§ **To be done**
Report how many lines contain "location". The answer is a single number.
============
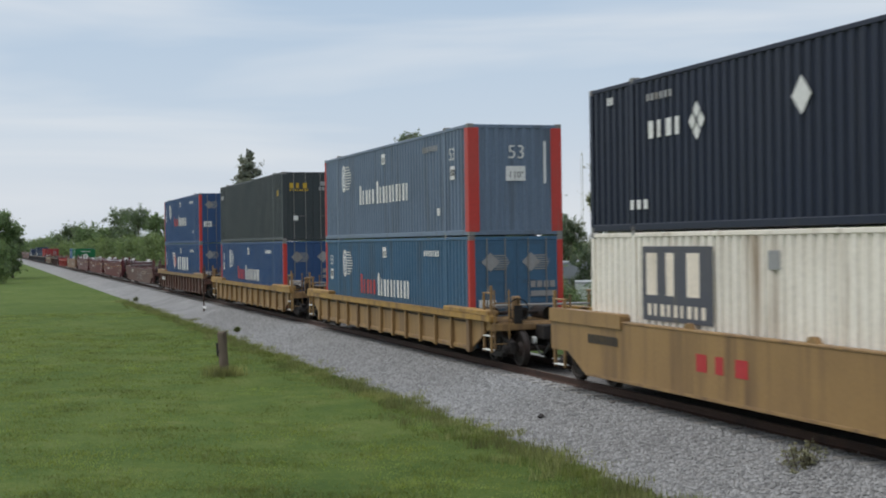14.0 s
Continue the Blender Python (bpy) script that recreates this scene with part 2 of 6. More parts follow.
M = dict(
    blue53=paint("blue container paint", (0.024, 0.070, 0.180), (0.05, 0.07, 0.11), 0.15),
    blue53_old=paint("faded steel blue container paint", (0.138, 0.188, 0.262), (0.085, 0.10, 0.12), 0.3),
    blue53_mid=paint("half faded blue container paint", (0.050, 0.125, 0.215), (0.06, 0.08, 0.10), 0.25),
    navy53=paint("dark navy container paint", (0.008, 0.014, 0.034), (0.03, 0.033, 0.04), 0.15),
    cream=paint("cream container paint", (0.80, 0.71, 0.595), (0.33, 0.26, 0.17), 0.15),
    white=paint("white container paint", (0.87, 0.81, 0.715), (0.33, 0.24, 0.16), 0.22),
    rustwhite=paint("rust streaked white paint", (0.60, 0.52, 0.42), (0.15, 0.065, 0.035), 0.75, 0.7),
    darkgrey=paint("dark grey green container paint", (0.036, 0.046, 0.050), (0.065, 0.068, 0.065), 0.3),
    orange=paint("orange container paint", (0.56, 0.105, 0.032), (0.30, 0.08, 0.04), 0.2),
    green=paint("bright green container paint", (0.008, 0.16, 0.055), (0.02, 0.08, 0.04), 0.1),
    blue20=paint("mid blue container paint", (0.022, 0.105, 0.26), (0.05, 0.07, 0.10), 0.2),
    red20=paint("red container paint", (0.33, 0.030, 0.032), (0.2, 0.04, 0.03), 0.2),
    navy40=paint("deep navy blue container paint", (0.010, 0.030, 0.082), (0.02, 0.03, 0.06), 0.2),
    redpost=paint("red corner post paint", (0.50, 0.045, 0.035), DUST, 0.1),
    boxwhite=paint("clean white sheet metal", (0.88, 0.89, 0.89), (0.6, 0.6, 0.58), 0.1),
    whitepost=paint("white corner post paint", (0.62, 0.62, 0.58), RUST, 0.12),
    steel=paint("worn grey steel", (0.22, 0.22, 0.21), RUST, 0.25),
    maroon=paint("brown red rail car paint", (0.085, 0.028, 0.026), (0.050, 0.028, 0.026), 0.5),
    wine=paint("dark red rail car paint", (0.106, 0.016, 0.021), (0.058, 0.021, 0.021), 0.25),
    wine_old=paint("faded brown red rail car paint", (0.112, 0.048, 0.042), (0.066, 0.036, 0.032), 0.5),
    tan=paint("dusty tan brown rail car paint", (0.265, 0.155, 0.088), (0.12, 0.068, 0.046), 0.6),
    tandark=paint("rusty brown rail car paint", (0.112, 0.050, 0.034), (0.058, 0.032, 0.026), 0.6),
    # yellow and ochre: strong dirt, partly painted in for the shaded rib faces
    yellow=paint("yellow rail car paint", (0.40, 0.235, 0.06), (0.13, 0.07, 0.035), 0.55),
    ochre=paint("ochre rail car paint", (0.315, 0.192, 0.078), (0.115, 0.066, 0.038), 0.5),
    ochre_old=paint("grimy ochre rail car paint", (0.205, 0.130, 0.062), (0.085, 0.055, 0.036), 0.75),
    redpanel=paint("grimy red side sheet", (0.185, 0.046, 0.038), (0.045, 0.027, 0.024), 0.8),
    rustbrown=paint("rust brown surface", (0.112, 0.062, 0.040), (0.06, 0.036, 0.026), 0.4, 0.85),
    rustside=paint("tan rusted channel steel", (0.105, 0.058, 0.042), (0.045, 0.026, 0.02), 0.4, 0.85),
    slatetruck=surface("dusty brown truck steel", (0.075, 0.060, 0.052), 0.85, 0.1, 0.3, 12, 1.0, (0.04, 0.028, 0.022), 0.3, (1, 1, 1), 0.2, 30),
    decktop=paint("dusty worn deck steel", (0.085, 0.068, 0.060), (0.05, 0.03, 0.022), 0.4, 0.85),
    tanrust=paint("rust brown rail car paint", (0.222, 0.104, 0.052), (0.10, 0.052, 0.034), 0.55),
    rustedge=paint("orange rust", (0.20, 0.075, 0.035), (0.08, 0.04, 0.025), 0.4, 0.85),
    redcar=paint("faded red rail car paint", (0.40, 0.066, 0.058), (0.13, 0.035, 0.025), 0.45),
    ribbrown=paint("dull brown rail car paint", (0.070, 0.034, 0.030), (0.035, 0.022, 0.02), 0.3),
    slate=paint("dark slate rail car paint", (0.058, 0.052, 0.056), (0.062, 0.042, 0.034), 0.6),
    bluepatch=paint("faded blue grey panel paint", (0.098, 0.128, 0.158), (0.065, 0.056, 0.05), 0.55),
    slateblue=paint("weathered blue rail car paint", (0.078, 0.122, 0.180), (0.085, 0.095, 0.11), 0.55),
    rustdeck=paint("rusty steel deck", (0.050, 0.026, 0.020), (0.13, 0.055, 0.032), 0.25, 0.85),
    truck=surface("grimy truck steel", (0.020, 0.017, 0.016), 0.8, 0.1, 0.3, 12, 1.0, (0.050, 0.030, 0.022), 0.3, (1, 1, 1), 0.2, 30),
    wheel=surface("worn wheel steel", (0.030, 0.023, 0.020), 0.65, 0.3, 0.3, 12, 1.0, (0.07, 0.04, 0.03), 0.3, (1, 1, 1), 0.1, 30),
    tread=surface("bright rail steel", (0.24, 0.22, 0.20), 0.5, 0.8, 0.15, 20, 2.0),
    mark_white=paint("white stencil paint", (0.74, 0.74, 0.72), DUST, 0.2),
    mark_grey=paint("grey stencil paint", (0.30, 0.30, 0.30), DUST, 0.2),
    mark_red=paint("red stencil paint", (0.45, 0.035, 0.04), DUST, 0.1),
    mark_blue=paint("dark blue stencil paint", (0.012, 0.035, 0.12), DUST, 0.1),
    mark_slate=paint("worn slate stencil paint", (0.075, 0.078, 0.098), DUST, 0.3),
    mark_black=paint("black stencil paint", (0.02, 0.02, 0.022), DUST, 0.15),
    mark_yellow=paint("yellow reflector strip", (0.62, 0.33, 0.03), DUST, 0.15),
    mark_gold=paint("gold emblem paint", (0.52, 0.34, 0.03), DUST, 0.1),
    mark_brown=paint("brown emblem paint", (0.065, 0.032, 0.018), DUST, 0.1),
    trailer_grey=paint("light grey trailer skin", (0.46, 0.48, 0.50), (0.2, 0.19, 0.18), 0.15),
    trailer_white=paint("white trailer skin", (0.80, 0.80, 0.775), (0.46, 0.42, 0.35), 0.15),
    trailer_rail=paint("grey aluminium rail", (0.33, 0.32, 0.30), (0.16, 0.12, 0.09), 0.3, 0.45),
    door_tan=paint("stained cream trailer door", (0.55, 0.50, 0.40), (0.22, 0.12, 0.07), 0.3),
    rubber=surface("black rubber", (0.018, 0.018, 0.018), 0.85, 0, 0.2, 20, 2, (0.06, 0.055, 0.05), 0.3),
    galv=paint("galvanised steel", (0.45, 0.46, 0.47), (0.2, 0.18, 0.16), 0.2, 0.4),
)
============
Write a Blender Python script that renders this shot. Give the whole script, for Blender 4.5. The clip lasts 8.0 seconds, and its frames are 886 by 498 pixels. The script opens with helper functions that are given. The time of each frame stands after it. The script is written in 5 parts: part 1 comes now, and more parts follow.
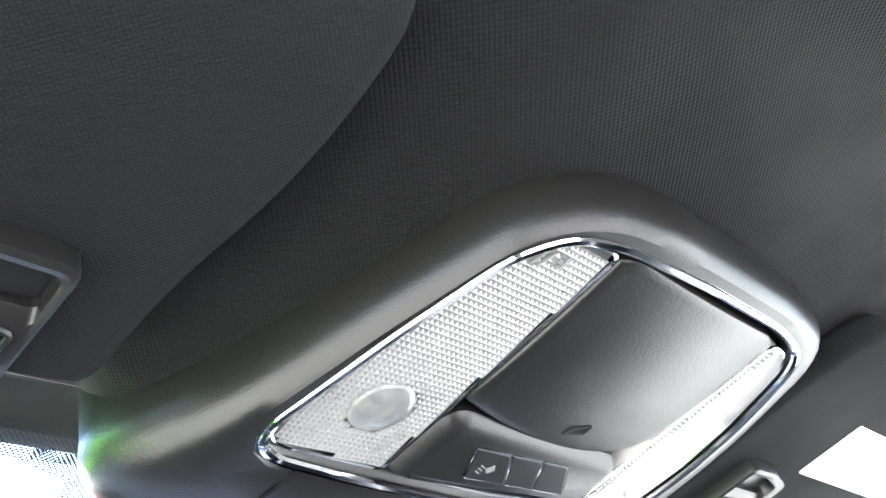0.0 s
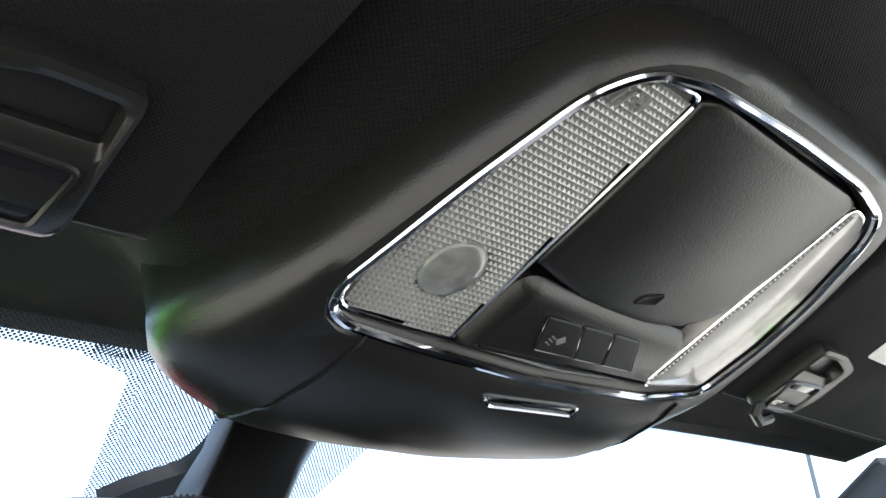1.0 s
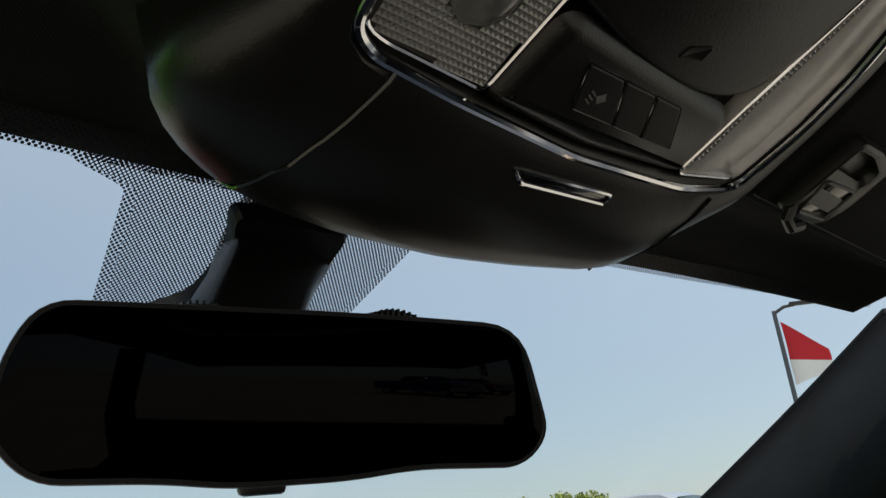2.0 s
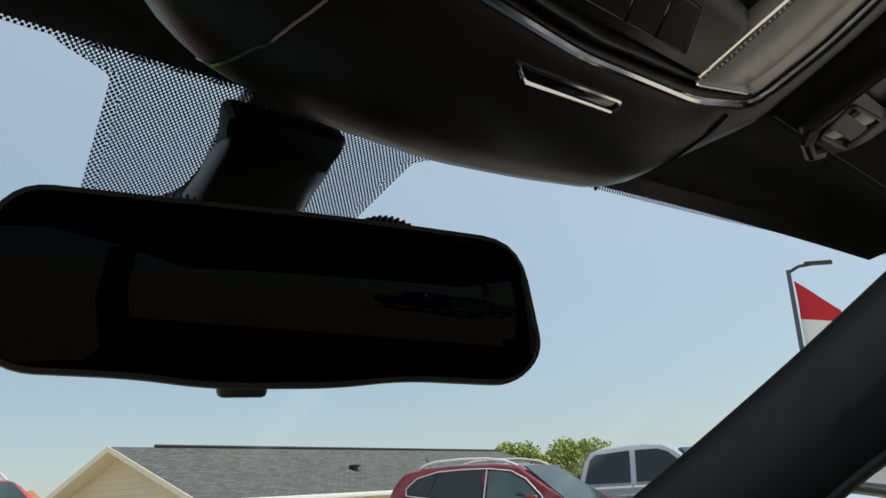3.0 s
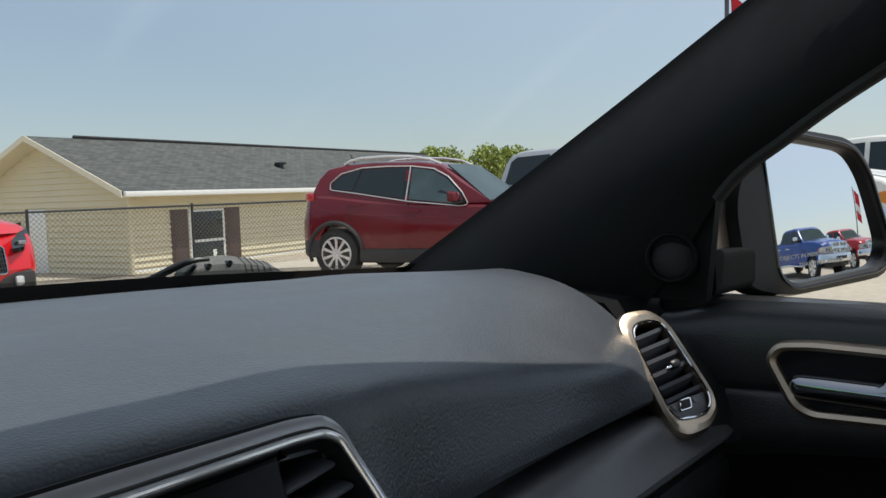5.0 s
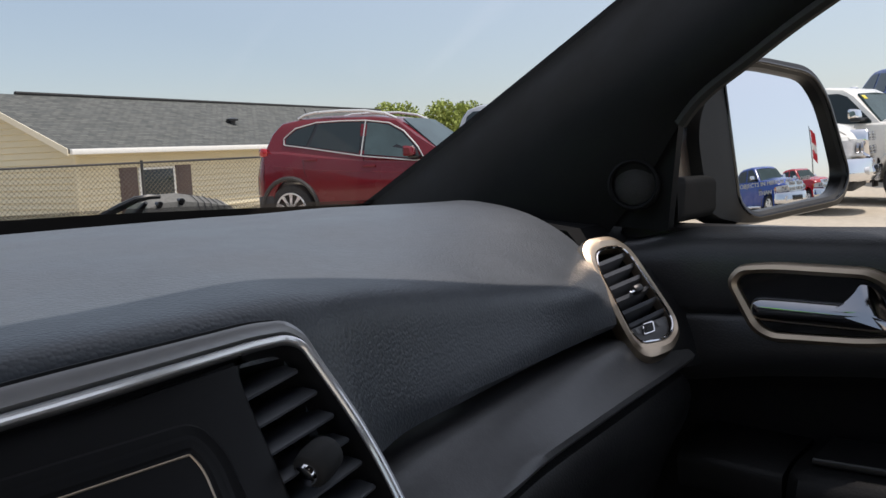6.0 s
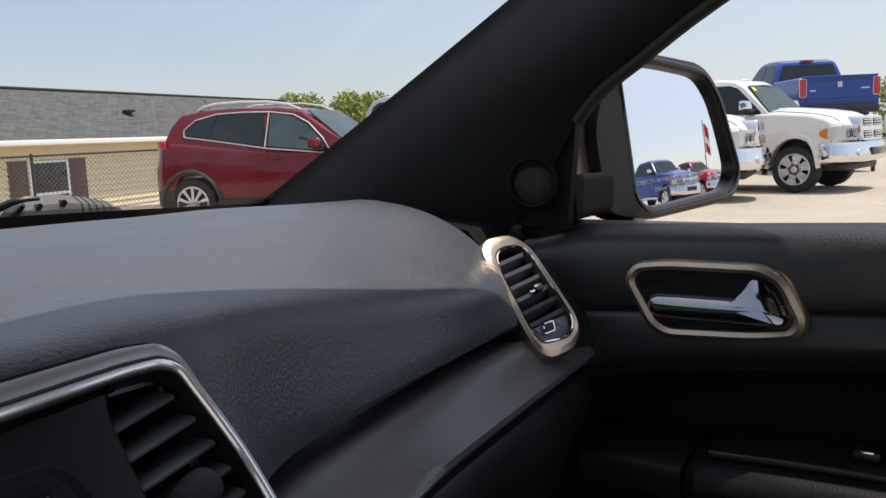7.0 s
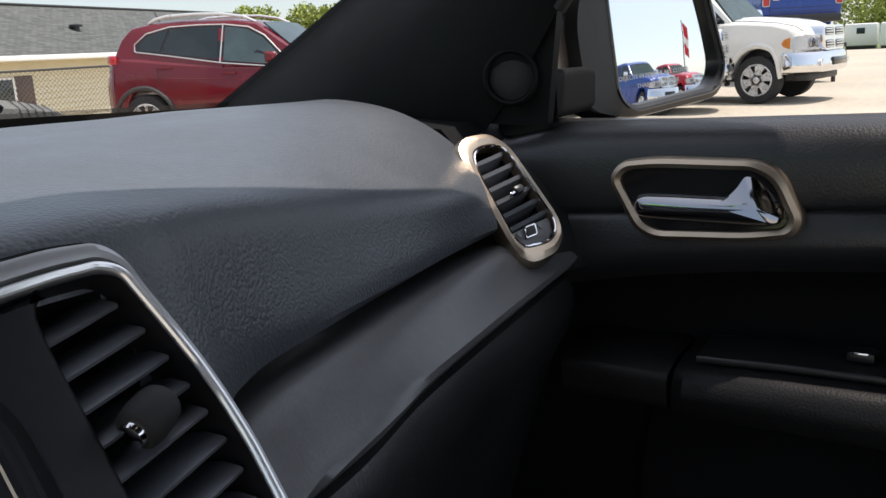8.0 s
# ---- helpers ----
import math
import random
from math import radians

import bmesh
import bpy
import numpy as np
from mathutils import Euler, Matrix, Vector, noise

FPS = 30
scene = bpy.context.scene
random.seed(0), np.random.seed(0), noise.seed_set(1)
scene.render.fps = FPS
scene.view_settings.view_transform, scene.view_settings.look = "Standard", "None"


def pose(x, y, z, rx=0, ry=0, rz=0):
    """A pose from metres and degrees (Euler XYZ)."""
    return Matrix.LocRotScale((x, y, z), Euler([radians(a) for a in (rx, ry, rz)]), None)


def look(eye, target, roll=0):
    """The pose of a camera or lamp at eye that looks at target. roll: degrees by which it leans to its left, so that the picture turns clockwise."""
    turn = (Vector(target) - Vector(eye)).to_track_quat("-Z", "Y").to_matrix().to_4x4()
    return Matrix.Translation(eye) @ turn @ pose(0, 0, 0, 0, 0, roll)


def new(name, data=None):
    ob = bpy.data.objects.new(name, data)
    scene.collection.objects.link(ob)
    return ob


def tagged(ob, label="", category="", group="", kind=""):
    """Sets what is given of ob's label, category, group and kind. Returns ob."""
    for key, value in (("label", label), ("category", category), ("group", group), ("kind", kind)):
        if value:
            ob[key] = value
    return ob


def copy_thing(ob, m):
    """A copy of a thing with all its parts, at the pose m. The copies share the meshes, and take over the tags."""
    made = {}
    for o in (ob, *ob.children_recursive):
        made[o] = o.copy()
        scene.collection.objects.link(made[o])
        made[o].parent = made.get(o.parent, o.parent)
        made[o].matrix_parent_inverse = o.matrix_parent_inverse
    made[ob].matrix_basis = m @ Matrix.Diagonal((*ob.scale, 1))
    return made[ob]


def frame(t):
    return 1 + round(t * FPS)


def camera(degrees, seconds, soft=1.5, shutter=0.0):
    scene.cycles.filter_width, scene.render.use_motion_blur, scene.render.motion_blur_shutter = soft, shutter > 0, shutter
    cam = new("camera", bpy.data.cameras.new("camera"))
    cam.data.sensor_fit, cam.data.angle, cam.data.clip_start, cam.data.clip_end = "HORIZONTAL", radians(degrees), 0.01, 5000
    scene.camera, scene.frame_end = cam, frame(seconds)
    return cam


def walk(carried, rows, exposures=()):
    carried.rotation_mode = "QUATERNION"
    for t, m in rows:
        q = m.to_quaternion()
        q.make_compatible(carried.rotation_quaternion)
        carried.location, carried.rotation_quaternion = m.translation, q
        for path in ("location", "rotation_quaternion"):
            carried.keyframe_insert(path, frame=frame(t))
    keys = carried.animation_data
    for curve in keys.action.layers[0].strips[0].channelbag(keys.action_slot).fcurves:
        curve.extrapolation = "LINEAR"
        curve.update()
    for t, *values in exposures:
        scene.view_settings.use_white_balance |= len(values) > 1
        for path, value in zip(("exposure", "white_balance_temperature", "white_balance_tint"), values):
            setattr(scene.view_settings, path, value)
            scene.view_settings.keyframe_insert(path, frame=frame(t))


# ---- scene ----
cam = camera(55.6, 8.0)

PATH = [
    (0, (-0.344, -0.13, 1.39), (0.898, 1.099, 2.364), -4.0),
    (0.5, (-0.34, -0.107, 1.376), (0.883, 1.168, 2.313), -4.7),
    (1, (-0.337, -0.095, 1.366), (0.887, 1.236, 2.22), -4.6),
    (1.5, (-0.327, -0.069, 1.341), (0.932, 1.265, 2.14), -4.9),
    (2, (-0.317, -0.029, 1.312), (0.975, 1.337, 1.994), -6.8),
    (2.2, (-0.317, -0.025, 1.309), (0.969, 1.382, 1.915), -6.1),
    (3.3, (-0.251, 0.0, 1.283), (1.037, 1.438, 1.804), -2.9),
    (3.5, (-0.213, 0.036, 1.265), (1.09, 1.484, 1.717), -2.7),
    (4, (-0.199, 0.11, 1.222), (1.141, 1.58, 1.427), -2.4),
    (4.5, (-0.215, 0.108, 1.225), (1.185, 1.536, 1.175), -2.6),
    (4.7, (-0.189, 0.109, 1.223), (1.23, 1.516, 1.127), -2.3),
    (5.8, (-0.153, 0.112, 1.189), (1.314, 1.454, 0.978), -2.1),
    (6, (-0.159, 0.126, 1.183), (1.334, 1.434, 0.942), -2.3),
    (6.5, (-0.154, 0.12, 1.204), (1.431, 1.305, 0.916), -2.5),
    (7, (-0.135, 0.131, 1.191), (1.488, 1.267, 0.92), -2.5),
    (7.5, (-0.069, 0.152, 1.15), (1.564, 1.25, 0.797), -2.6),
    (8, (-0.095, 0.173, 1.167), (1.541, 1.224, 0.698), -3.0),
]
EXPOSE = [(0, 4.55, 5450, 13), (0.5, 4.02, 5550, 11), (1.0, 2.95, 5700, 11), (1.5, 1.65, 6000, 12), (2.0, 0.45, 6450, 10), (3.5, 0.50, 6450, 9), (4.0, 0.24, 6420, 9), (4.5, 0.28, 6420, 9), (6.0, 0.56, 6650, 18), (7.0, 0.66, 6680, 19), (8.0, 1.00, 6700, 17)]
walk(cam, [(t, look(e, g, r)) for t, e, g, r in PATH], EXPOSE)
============
§ **Solution to this problem**
2